WHAT IS ASKED: Quote verbatim every line from the line containing "# ---- helpers" to the line containing "keys = carried.animation_data", inclusive of both, and no other line.

━━━ DATA ━━━

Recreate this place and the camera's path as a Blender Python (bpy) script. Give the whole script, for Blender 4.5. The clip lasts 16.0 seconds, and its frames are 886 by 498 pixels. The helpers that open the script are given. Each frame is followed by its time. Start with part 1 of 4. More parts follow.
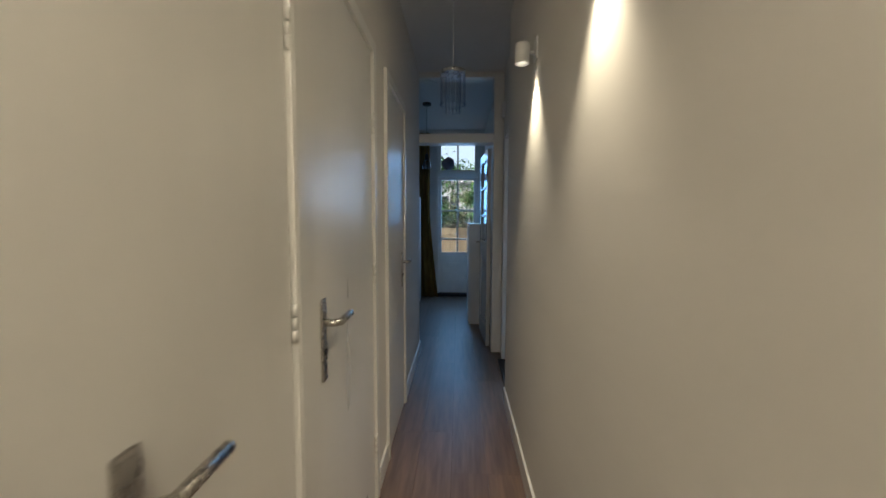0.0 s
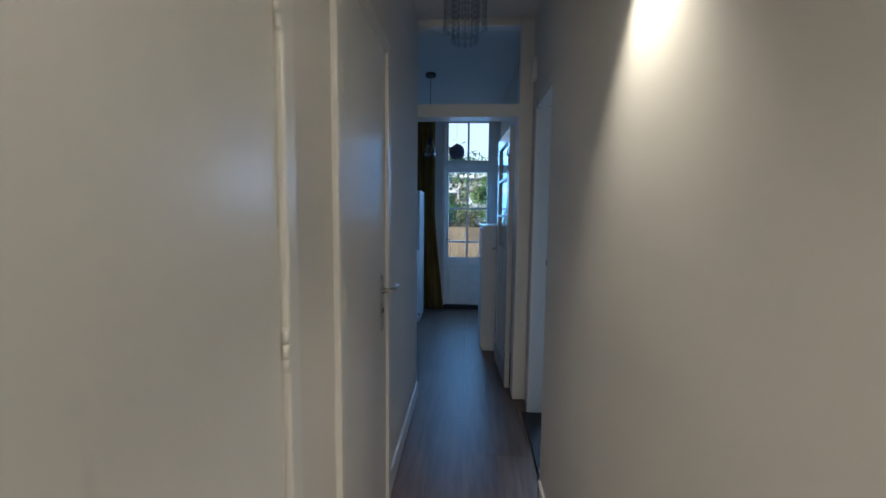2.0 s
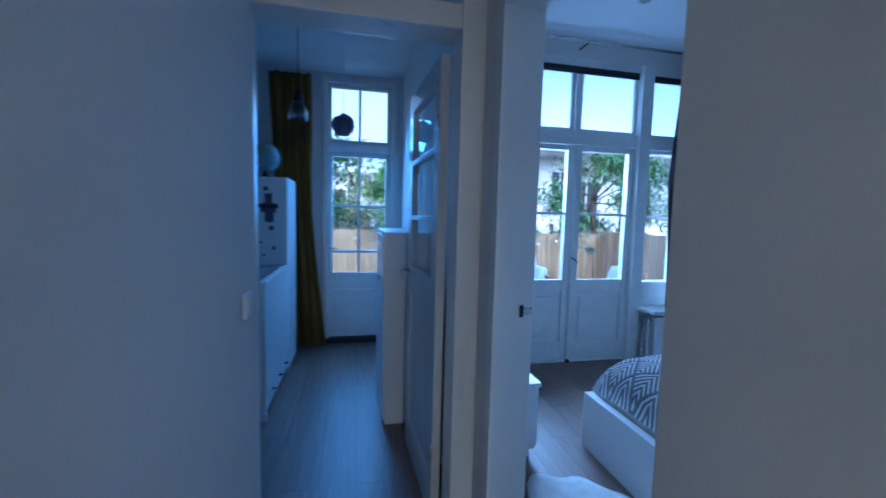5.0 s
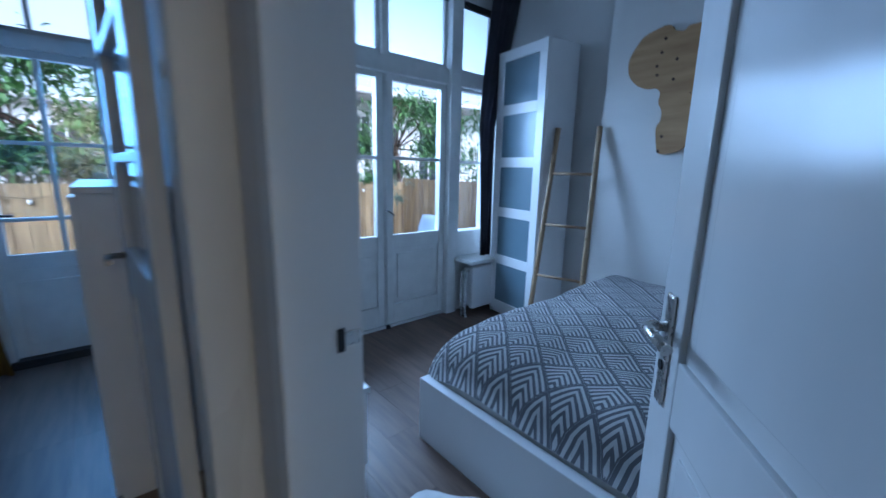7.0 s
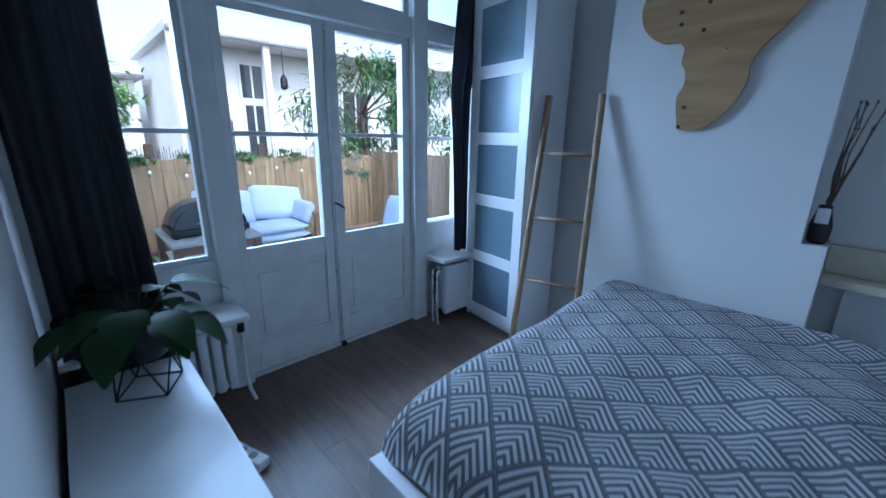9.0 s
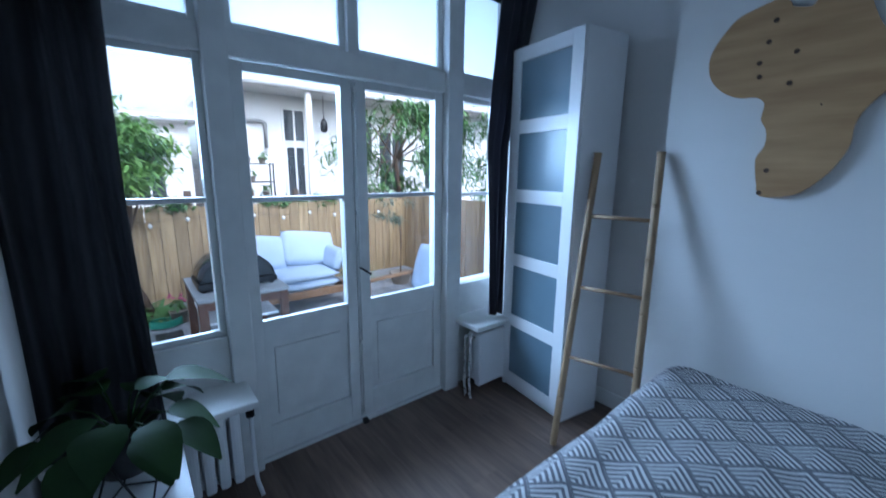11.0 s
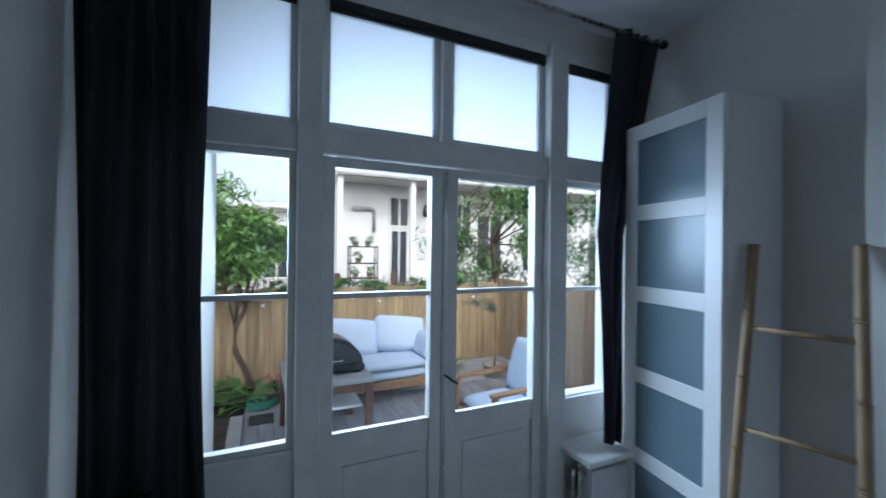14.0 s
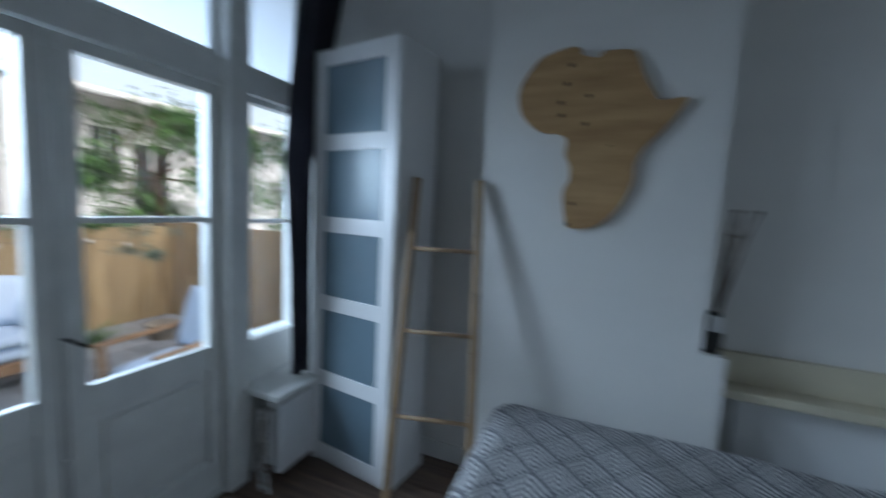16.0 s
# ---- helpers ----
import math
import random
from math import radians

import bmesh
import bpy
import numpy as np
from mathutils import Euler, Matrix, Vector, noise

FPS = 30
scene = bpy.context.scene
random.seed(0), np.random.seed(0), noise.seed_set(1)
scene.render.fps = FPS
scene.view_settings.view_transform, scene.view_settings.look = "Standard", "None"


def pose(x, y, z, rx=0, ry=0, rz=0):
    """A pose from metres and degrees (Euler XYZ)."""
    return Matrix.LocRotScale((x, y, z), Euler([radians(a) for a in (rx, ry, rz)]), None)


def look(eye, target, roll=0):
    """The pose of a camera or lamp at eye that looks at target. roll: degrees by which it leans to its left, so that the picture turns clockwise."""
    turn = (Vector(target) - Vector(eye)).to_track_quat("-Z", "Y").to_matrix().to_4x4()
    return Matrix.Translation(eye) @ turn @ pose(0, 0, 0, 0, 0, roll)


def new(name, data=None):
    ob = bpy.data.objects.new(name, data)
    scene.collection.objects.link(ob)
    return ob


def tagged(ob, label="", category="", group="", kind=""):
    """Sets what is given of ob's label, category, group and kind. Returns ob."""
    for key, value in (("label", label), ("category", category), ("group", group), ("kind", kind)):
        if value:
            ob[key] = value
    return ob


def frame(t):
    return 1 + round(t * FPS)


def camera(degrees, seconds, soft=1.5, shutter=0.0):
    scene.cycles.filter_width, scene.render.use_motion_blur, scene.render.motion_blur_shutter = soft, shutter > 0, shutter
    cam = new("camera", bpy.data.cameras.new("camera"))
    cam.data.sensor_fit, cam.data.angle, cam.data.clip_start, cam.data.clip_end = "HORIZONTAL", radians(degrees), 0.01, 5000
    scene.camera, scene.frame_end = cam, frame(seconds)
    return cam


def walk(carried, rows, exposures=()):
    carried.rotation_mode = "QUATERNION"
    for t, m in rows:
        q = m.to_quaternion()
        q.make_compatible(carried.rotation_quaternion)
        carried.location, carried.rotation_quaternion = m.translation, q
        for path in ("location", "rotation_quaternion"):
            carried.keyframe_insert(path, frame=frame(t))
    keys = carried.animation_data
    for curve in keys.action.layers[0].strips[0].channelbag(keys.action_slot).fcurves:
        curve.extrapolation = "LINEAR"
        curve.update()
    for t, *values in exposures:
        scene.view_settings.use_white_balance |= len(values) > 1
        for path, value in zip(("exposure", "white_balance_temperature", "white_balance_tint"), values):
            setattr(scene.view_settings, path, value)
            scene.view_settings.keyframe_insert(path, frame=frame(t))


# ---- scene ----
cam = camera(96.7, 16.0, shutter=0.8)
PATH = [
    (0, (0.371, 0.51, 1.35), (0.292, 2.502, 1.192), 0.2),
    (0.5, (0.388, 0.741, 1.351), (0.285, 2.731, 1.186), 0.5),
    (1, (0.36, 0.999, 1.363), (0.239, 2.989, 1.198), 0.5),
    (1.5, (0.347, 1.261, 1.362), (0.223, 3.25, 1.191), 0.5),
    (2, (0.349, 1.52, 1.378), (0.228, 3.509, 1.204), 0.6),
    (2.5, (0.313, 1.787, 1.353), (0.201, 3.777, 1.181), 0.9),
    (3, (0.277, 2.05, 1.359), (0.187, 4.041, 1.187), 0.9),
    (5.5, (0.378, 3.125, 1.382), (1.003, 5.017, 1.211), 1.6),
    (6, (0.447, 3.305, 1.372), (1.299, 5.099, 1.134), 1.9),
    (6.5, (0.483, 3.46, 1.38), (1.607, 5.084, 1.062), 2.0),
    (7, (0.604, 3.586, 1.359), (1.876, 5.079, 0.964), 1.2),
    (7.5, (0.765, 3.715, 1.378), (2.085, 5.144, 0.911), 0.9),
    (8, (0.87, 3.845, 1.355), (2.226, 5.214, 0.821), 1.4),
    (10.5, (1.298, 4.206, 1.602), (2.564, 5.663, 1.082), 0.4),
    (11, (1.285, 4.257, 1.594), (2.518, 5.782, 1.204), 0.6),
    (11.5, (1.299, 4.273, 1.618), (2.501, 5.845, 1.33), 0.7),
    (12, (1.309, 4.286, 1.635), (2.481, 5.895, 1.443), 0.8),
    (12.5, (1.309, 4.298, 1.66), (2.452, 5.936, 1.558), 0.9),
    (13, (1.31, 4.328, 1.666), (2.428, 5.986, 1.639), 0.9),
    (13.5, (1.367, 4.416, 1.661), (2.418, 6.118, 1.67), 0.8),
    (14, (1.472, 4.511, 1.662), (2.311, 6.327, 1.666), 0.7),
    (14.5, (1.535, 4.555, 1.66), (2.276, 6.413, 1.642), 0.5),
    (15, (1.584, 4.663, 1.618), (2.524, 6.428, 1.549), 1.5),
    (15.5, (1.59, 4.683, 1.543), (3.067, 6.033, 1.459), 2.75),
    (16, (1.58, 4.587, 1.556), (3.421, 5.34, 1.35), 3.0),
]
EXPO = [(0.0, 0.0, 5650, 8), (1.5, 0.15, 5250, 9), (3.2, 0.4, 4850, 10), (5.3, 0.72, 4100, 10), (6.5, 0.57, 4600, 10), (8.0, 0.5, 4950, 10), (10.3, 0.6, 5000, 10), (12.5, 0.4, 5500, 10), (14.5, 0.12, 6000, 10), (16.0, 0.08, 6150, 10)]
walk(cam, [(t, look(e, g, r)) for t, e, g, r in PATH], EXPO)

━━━
━━━ DATA ━━━

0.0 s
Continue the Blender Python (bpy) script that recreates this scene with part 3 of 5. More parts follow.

━━━

RESPONSE BELOW:
# ---- helpers ----
import math
import random
from math import radians

import bmesh
import bpy
import numpy as np
from mathutils import Euler, Matrix, Vector, noise

FPS = 30
scene = bpy.context.scene
random.seed(0), np.random.seed(0), noise.seed_set(1)
scene.render.fps = FPS
scene.view_settings.view_transform, scene.view_settings.look = "Standard", "None"


def pose(x, y, z, rx=0, ry=0, rz=0):
    """A pose from metres and degrees (Euler XYZ)."""
    return Matrix.LocRotScale((x, y, z), Euler([radians(a) for a in (rx, ry, rz)]), None)


def look(eye, target, roll=0):
    """The pose of a camera or lamp at eye that looks at target. roll: degrees by which it leans to its left, so that the picture turns clockwise."""
    turn = (Vector(target) - Vector(eye)).to_track_quat("-Z", "Y").to_matrix().to_4x4()
    return Matrix.Translation(eye) @ turn @ pose(0, 0, 0, 0, 0, roll)


def new(name, data=None):
    ob = bpy.data.objects.new(name, data)
    scene.collection.objects.link(ob)
    return ob


def tagged(ob, label="", category="", group="", kind=""):
    """Sets what is given of ob's label, category, group and kind. Returns ob."""
    for key, value in (("label", label), ("category", category), ("group", group), ("kind", kind)):
        if value:
            ob[key] = value
    return ob


def frame(t):
    return 1 + round(t * FPS)


def camera(degrees, seconds, soft=1.5, shutter=0.0):
    scene.cycles.filter_width, scene.render.use_motion_blur, scene.render.motion_blur_shutter = soft, shutter > 0, shutter
    cam = new("camera", bpy.data.cameras.new("camera"))
    cam.data.sensor_fit, cam.data.angle, cam.data.clip_start, cam.data.clip_end = "HORIZONTAL", radians(degrees), 0.01, 5000
    scene.camera, scene.frame_end = cam, frame(seconds)
    return cam


def walk(carried, rows, exposures=()):
    carried.rotation_mode = "QUATERNION"
    for t, m in rows:
        q = m.to_quaternion()
        q.make_compatible(carried.rotation_quaternion)
        carried.location, carried.rotation_quaternion = m.translation, q
        for path in ("location", "rotation_quaternion"):
            carried.keyframe_insert(path, frame=frame(t))
    keys = carried.animation_data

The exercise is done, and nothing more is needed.